Here`s the code am using:

import requests
from bs4 import BeautifulSoup

r = requests.get('http://animeonline.vip/info/phi-brain-kami-puzzle-3')
soup = BeautifulSoup(r.content, "html.parser")
for link in soup.find_all('div', class_='list_episode'):
    href = link.get('href')
    print(href)

And here`s the website html:

<a href="http://animeonline.vip/phi-brain-kami-puzzle-3-episode-25" title="Phi Brain: Kami no Puzzle 3 episode 25">
                    Phi Brain: Kami no Puzzle 3 episode 25                  <span> 26-03-2014</span>
        </a>

And this is the output:

C:\Python34\python.exe C:/Users/M.Murad/PycharmProjects/untitled/Webcrawler.py
None

Process finished with exit code 0

All that I want is all links and titles in that class (episodes and their links)

Thanks.


Solution

  • So what is happening is, your link element has all the information in anchor <div> and class = "last_episode" but this has a lot of anchors in it which holds the link in "href" and title in "title".

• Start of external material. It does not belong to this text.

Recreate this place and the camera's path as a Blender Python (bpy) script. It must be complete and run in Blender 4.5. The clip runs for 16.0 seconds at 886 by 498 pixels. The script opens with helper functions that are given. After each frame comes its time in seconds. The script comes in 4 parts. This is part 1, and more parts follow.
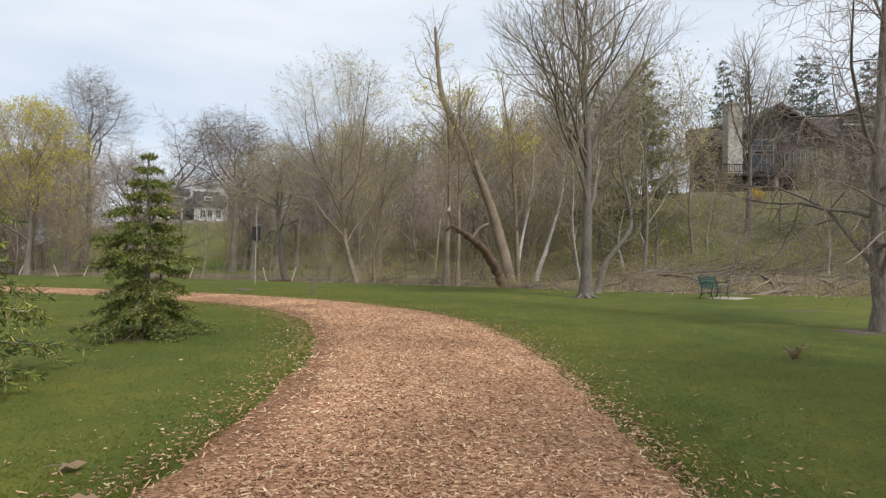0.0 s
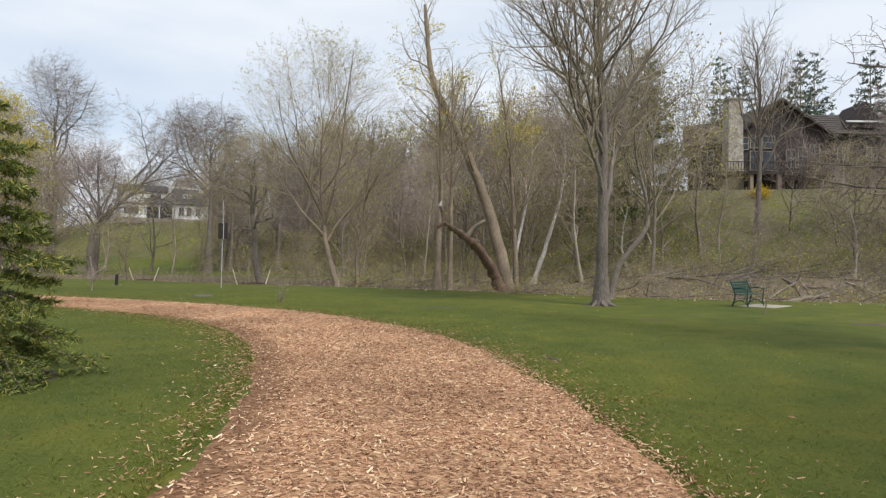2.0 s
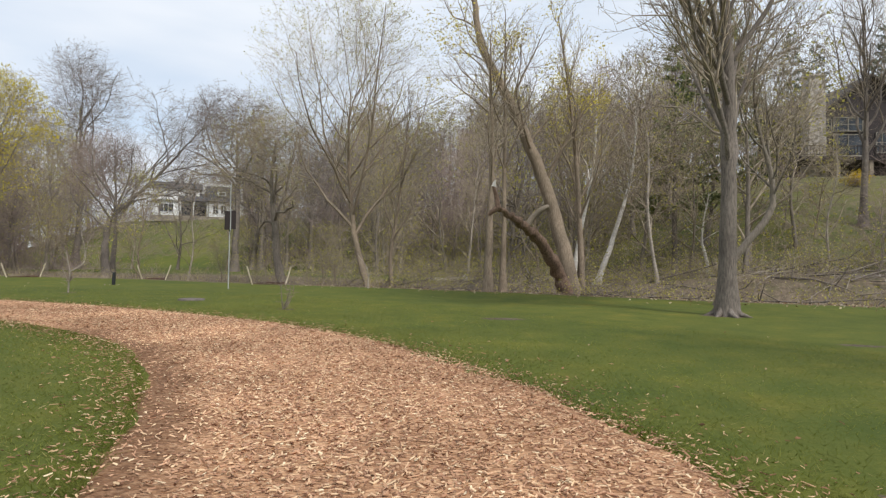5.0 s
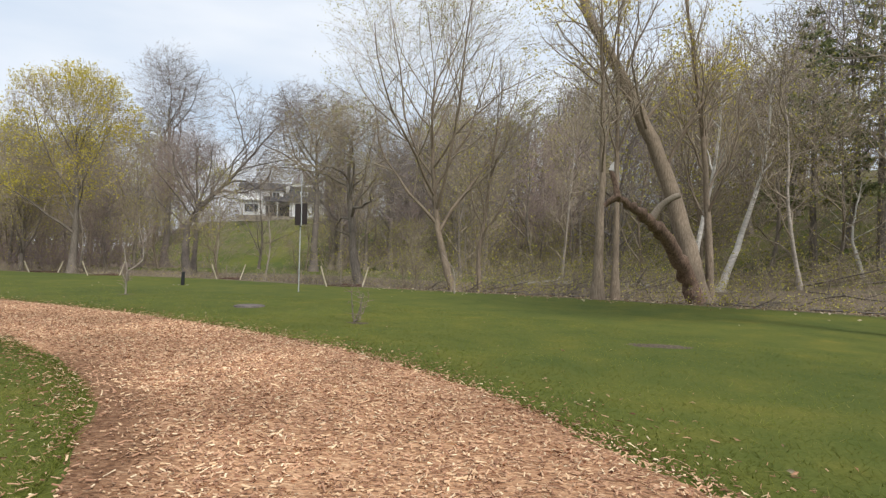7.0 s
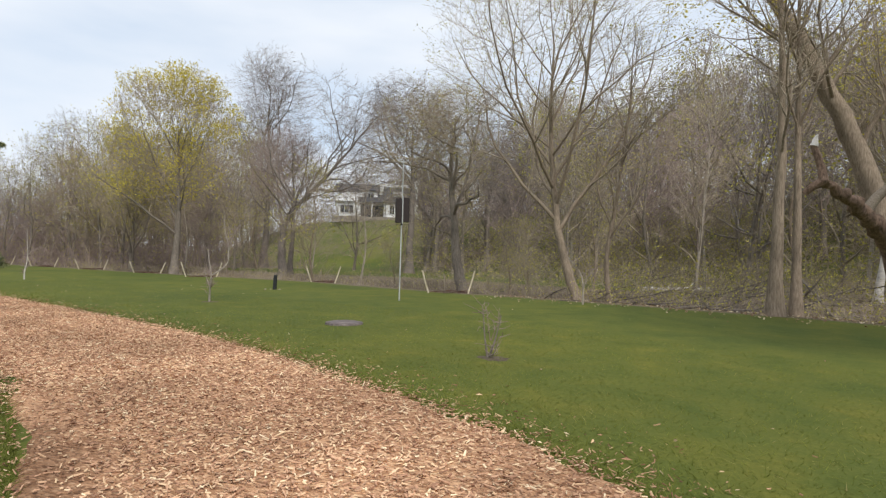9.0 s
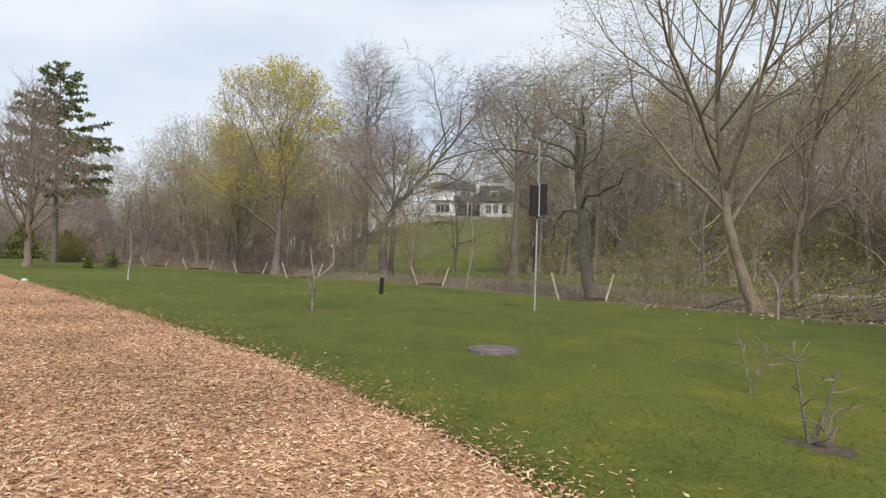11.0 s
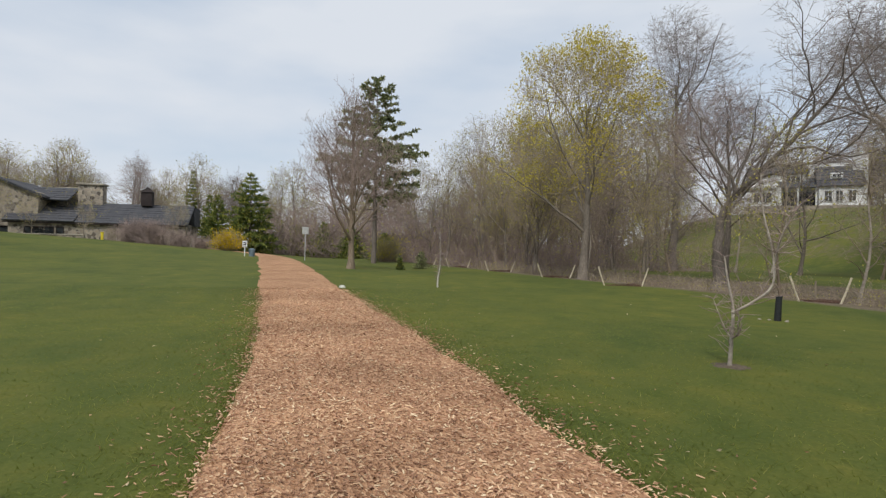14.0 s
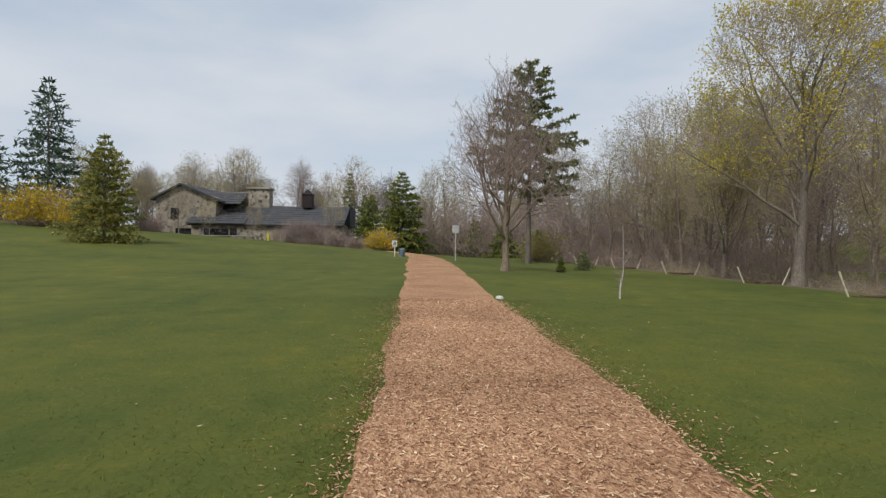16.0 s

    Just modify the code a little and you will have what you want.

    import requests
    from bs4 import BeautifulSoup
    
    r = requests.get('http://animeonline.vip/info/phi-brain-kami-puzzle-3')
    soup = BeautifulSoup(r.content, "html.parser")
    for link in soup.find_all('div', class_='list_episode'):
        href_and_title = [(a.get("href"), a.get("title")) for a in link.find_all("a")]   
        print href_and_title
    

    output will be in form of [(href,title),(href,title),........(href,title)]

    Edit(Explanation):

    So what is happening is when you do

    soup.find_all('div', class_='list_episode')
    

    It gives you all details (in html page) with "div" and class "last_episode" but now this anchor holds a huge set of anchors with different "href" and title details, so to get that we use a for loop (there can be multiple anchors (<a>)) and ".get()".

     href_and_title = [(a.get("href"), a.get("title")) for a in link.find_all("a")]
    

    I hope it's clearer this time .